Goal Setting Lesson Objective
The students will set a measurable goal, break it into two to three steps, and develop a written action plan to complete the goal.
Introduce Goal Setting With Oh, the Places You’ll Go!
The teacher begins the lesson by asking the students what types of goals kids their age can accomplish. The students generate ideas and give each other feedback on the goals. The teacher asks the class to start to think about something they want to accomplish as she reads them a story by Dr. Seuss.
The teacher reads Oh, the Places You’ll Go! to the students. She pauses briefly to ask questions such as, “What Dr. Seuss is talking about here?” and “When have you ever felt like that?” The students discuss the story and its message, rereading passages of the book as needed. The teacher will show the students a roadmap graphic and talk about how accomplishing a goal is like taking the journey in the book.

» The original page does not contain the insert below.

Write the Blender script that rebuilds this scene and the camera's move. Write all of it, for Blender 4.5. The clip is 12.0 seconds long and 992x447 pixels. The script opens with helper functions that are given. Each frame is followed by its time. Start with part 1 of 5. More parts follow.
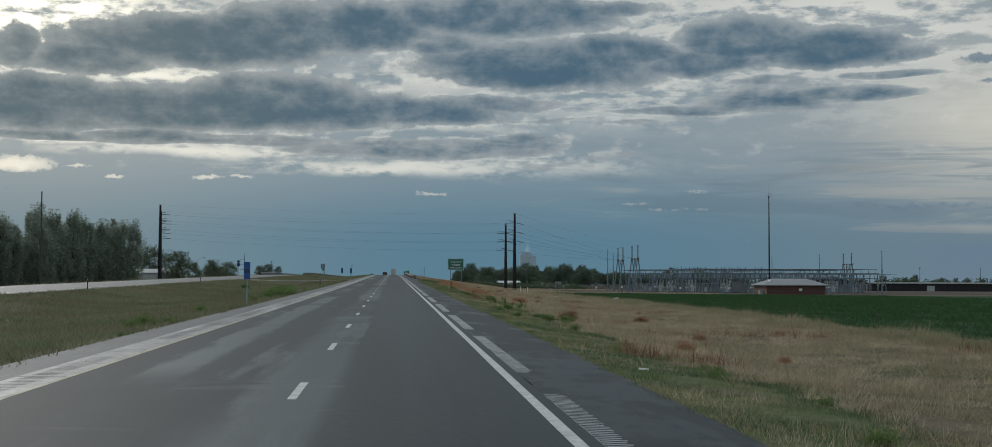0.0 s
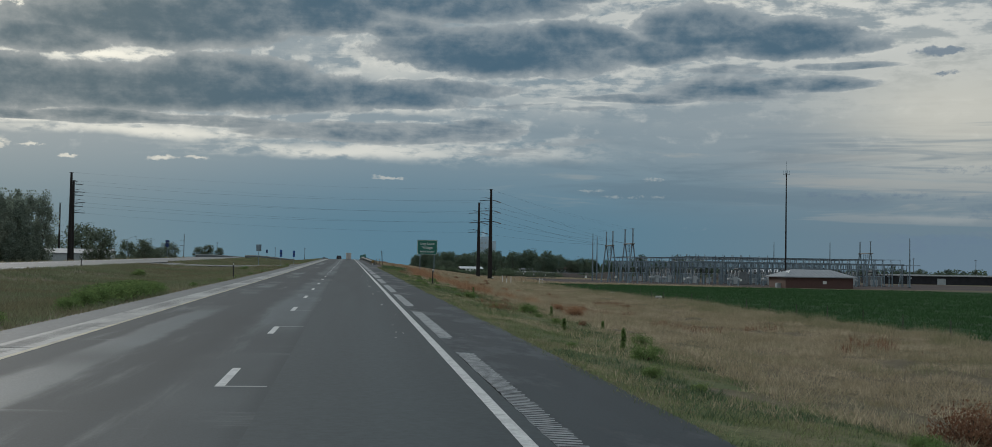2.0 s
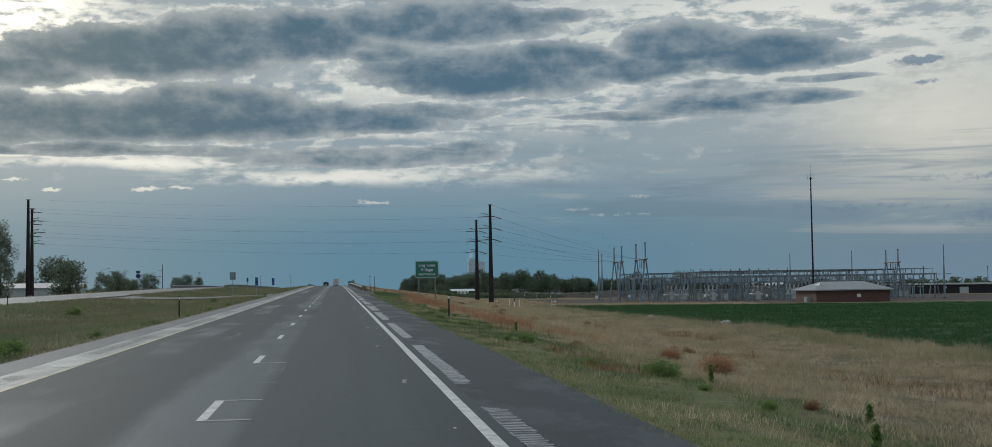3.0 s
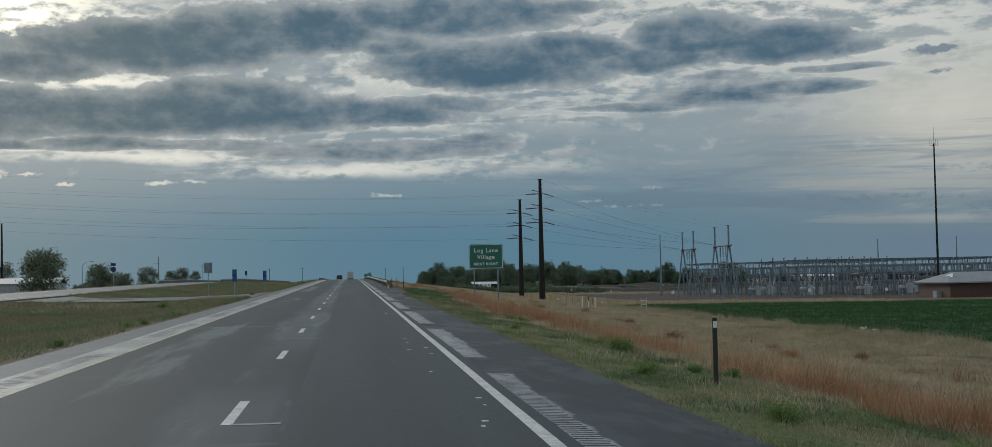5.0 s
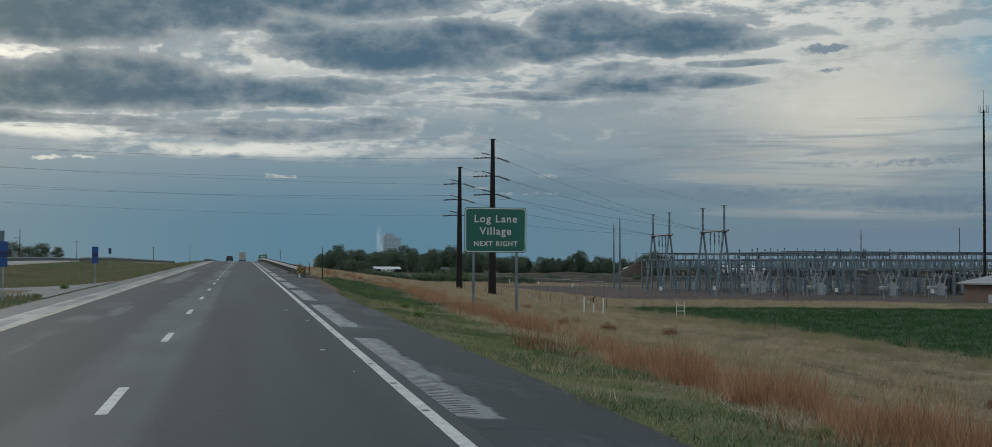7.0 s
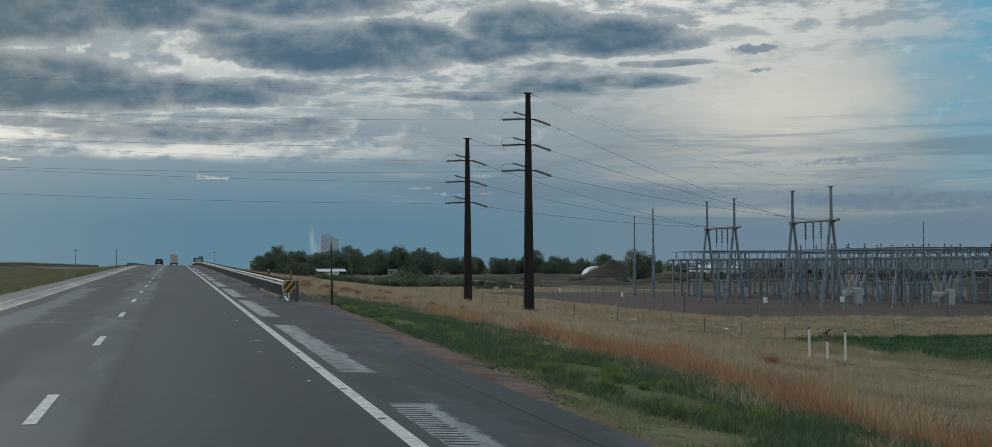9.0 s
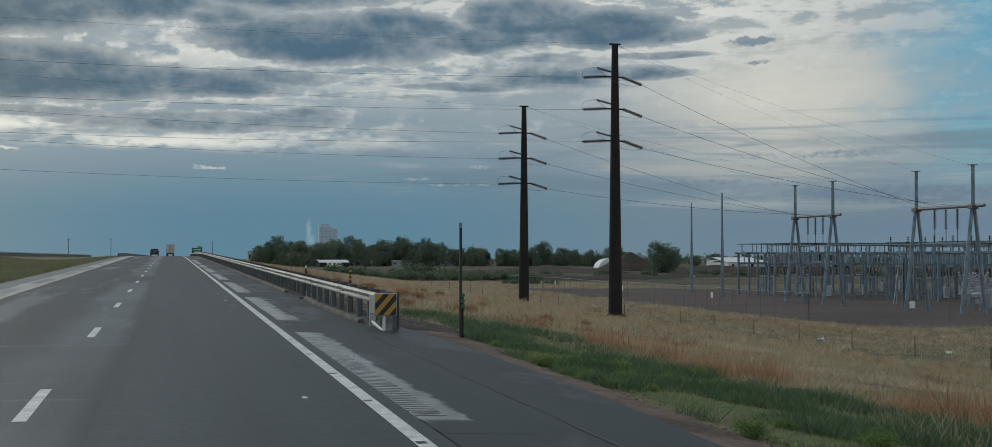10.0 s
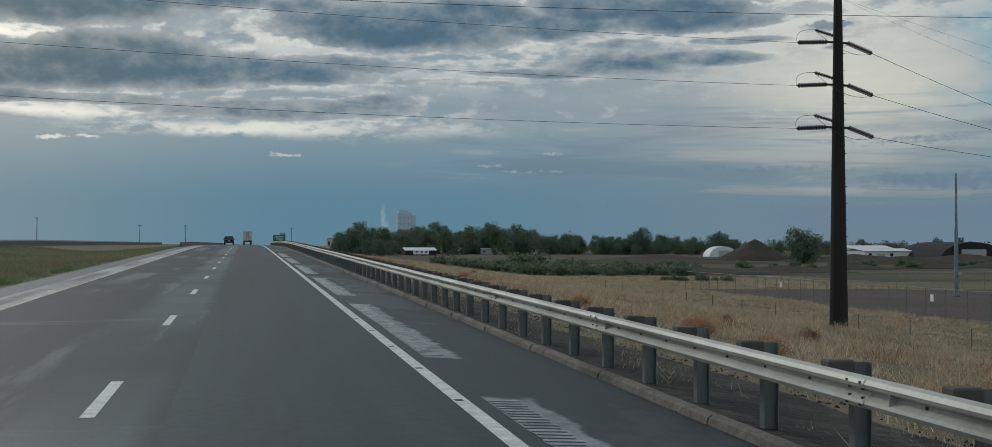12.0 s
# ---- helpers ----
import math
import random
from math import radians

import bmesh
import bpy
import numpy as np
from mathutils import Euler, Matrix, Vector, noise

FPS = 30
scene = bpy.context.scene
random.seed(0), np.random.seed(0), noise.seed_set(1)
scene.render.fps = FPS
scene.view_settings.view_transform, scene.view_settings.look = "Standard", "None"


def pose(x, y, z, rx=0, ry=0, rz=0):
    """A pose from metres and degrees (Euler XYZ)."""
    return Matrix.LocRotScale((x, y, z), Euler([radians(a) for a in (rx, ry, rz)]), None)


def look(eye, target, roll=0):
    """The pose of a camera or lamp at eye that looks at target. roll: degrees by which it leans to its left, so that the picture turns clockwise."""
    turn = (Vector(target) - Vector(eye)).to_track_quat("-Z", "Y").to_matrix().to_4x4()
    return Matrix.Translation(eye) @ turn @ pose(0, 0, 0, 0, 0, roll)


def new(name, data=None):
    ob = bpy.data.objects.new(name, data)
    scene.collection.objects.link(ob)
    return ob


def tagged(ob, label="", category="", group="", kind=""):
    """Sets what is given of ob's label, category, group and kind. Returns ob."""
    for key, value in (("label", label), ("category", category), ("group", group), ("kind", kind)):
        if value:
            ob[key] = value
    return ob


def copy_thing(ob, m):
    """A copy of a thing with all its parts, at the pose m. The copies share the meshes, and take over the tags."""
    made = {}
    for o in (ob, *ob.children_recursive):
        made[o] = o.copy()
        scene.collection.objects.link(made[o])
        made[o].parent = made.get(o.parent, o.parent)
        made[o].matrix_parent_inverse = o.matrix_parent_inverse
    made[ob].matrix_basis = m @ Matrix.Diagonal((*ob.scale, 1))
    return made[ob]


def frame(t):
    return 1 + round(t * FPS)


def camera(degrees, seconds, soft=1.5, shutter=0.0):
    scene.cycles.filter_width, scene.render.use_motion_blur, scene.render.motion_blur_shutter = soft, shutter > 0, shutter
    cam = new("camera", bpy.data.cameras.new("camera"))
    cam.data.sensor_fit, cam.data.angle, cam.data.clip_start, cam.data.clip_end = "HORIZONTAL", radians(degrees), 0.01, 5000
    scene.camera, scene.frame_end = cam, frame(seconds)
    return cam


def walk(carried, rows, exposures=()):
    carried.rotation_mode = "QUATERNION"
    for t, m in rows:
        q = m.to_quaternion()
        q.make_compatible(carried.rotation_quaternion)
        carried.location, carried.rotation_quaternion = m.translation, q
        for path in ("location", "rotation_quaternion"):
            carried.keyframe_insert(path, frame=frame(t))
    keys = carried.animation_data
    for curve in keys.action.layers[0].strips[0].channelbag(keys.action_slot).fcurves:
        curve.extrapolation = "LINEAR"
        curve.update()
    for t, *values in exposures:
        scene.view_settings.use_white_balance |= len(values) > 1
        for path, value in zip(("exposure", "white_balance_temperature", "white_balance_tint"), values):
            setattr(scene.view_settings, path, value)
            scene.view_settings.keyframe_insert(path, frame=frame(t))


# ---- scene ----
cam = camera(41.12, 12.0, soft=0.6)
# seconds, x, y, z, tilt, lean, turn
PATH = [
    (0.0, -0.04, -1.22, 1.95, 92.54, -0.2, -4.47),
    (0.3, -0.01, 6.23, 2.02, 92.23, -0.52, -4.82),
    (0.5, 0.01, 11.21, 2.07, 92.15, -0.74, -4.75),
    (0.8, 0.05, 18.69, 2.13, 92.14, -0.94, -4.79),
    (1.0, 0.08, 23.68, 2.17, 92.14, -1.07, -4.74),
    (1.3, 0.13, 31.19, 2.23, 92.16, -1.17, -4.95),
    (1.5, 0.16, 36.21, 2.27, 92.19, -1.24, -5.46),
    (1.8, 0.2, 43.74, 2.33, 92.09, -1.05, -5.81),
    (2.0, 0.22, 48.77, 2.37, 91.92, -0.93, -6.38),
    (2.3, 0.27, 56.3, 2.45, 91.83, -0.77, -6.74),
    (2.5, 0.31, 61.33, 2.5, 91.88, -0.66, -6.8),
    (2.8, 0.29, 68.88, 2.55, 92.53, 0.24, -6.88),
    (3.0, 0.27, 73.92, 2.58, 92.84, 0.84, -6.89),
    (3.2, 0.24, 78.97, 2.62, 92.88, 0.87, -6.95),
    (4.8, 0.0, 119.43, 2.97, 92.65, 1.1, -6.28),
    (5.0, -0.03, 124.49, 3.01, 92.51, 1.13, -6.31),
    (5.3, -0.04, 132.04, 3.07, 92.27, 0.94, -6.73),
    (5.5, -0.05, 137.06, 3.11, 92.06, 0.81, -7.39),
    (5.8, -0.07, 144.56, 3.16, 91.86, 0.52, -7.66),
    (6.0, -0.08, 149.54, 3.2, 91.86, 0.32, -8.44),
    (6.3, -0.06, 157.0, 3.28, 91.85, 0.1, -9.52),
    (6.5, -0.05, 161.96, 3.33, 91.87, -0.04, -9.78),
    (6.8, -0.04, 169.4, 3.41, 91.83, -0.15, -10.17),
    (7.0, -0.03, 174.35, 3.46, 91.85, -0.22, -10.9),
    (7.2, -0.04, 179.3, 3.5, 91.84, -0.17, -11.32),
    (9.0, -0.11, 223.94, 3.87, 91.86, 0.25, -13.74),
    (9.3, -0.1, 231.49, 3.94, 91.72, 0.19, -13.85),
    (9.5, -0.09, 236.5, 3.99, 91.7, 0.15, -14.01),
    (9.8, -0.11, 244.0, 4.06, 91.54, 0.04, -13.87),
    (10.0, -0.12, 248.98, 4.11, 91.48, -0.03, -13.89),
    (10.5, -0.07, 261.41, 4.2, 91.46, 0.1, -13.41),
    (10.8, -0.11, 268.89, 4.27, 91.57, 0.08, -12.14),
    (11.0, -0.14, 273.87, 4.32, 91.52, 0.06, -11.13),
    (11.3, -0.14, 281.33, 4.4, 91.47, 0.03, -10.95),
    (11.5, -0.14, 286.31, 4.45, 91.43, 0.01, -10.93),
    (11.8, -0.12, 293.78, 4.52, 91.31, -0.04, -10.7),
    (12.0, -0.1, 298.76, 4.57, 90.9, -0.07, -10.71),
]
# the picture darkens and brightens a little on the way
EXPOSURES = [(0.0, -0.12), (0.5, -0.16), (1.0, -0.22), (1.5, -0.15), (2.5, -0.08), (3.0, 0.06), (5.0, -0.12), (5.5, -0.06),
             (7.0, -0.03), (9.0, 0.02), (10.0, 0.02), (11.0, -0.10), (11.5, -0.06), (12.0, 0.0)]
walk(cam, [(t, pose(x, y, z, rx, ry, rz)) for t, x, y, z, rx, ry, rz in PATH], EXPOSURES)

# ---------------------------------------------------------------- world
world = bpy.data.worlds.new("evening_sky")
scene.world = world
world.use_nodes = True
WT = world.node_tree
WT.nodes.clear()


def wnode(kind):
    return WT.nodes.new(kind)


def feed(sock, val):
    if isinstance(val, bpy.types.NodeSocket):
        WT.links.new(val, sock)
    else:
        sock.default_value = val


def wmath(op, a, b=None, c=None, clamp=False):
    n = wnode("ShaderNodeMath")
    n.operation, n.use_clamp = op, clamp
    feed(n.inputs[0], a)
    if b is not None:
        feed(n.inputs[1], b)
    if c is not None:
        feed(n.inputs[2], c)
    return n.outputs[0]


def wvec(op, a, b):
    n = wnode("ShaderNodeVectorMath")
    n.operation = op
    feed(n.inputs[0], a)
    feed(n.inputs[1], b)
    return n.outputs["Value" if op in ("LENGTH", "DOT_PRODUCT") else "Vector"]


def wstep(v, lo, hi, a=0.0, b=1.0):
    n = wnode("ShaderNodeMapRange")
    n.interpolation_type = "SMOOTHSTEP"
    for s, val in zip(n.inputs[:5], (v, lo, hi, a, b)):
        feed(s, val)
    return n.outputs[0]


def wmix(f, a, b):
    n = wnode("ShaderNodeMix")
    n.data_type = "RGBA"
    feed(n.inputs[0], f)
    feed(n.inputs[6], a if isinstance(a, bpy.types.NodeSocket) else (*a, 1))
    feed(n.inputs[7], b if isinstance(b, bpy.types.NodeSocket) else (*b, 1))
    return n.outputs[2]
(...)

Use the Roadmap to Set Goals and Develop an Action Plan
The teacher tells the class that they are going to use the roadmap to set and goal and develop a plan to accomplish it. She explains that accomplishing a goal isn’t easy so they are going to set themselves up for success by taking Dr. Seuss’ advice. The students pair up and choose a goal for themselves that they can accomplish in a short period of time such as a month. The students give each other feedback and assistance regarding the feasibility of the goal and what types of things each would need to do to make it a reality.
After the teacher checks the goals the students have she asks them to break each goal into two or three smaller steps. She gives the students a sample goal and has the class demonstrate how to break it into small steps. Once they understand what to do the students work with their partner to determine the steps needed to accomplish their personal goals.
The teacher refers back to Oh, the Places You’ll Go! and asks the students to recall Dr. Seuss talking about being left in the Lurch, rereading the section if necessary. The teacher talks about how when you are trying to accomplish a goal you sometimes hit snags or problems. She explains that the best way to overcome these set-backs is to have a plan or strategy to deal with them. The teacher illustrates her point with an example of a time she was in the “Lurch”, the “Slump”, or “the Waiting Place” and what she did to keep moving toward her goal. The students work with their partner to record one or two possible strategies they could use when the “Bang-ups and “Hang-ups” happen to them.
The students add their goal, steps, and strategy to deal with set-backs to the roadmap graphic organizer. The students work toward accomplishing the goal documenting their progress on the roadmap. The kids meet with their partners weekly to discuss which step they are on and any issues they are having. At the end of the time period the class meets as a whole to evaluate their goal-setting assignment and summarize what they have learned.
Oh, the Places You’ll Go! is an ideal vehicle to teach students how to set and accomplish goals. Dr. Seuss wrote the speech to talk to graduates about life’s journeys and what can happen along the way so it is a very effective tool for talking about goal achievement. Kids will have lots of fun learning about planning ahead and breaking large goals into manageable parts.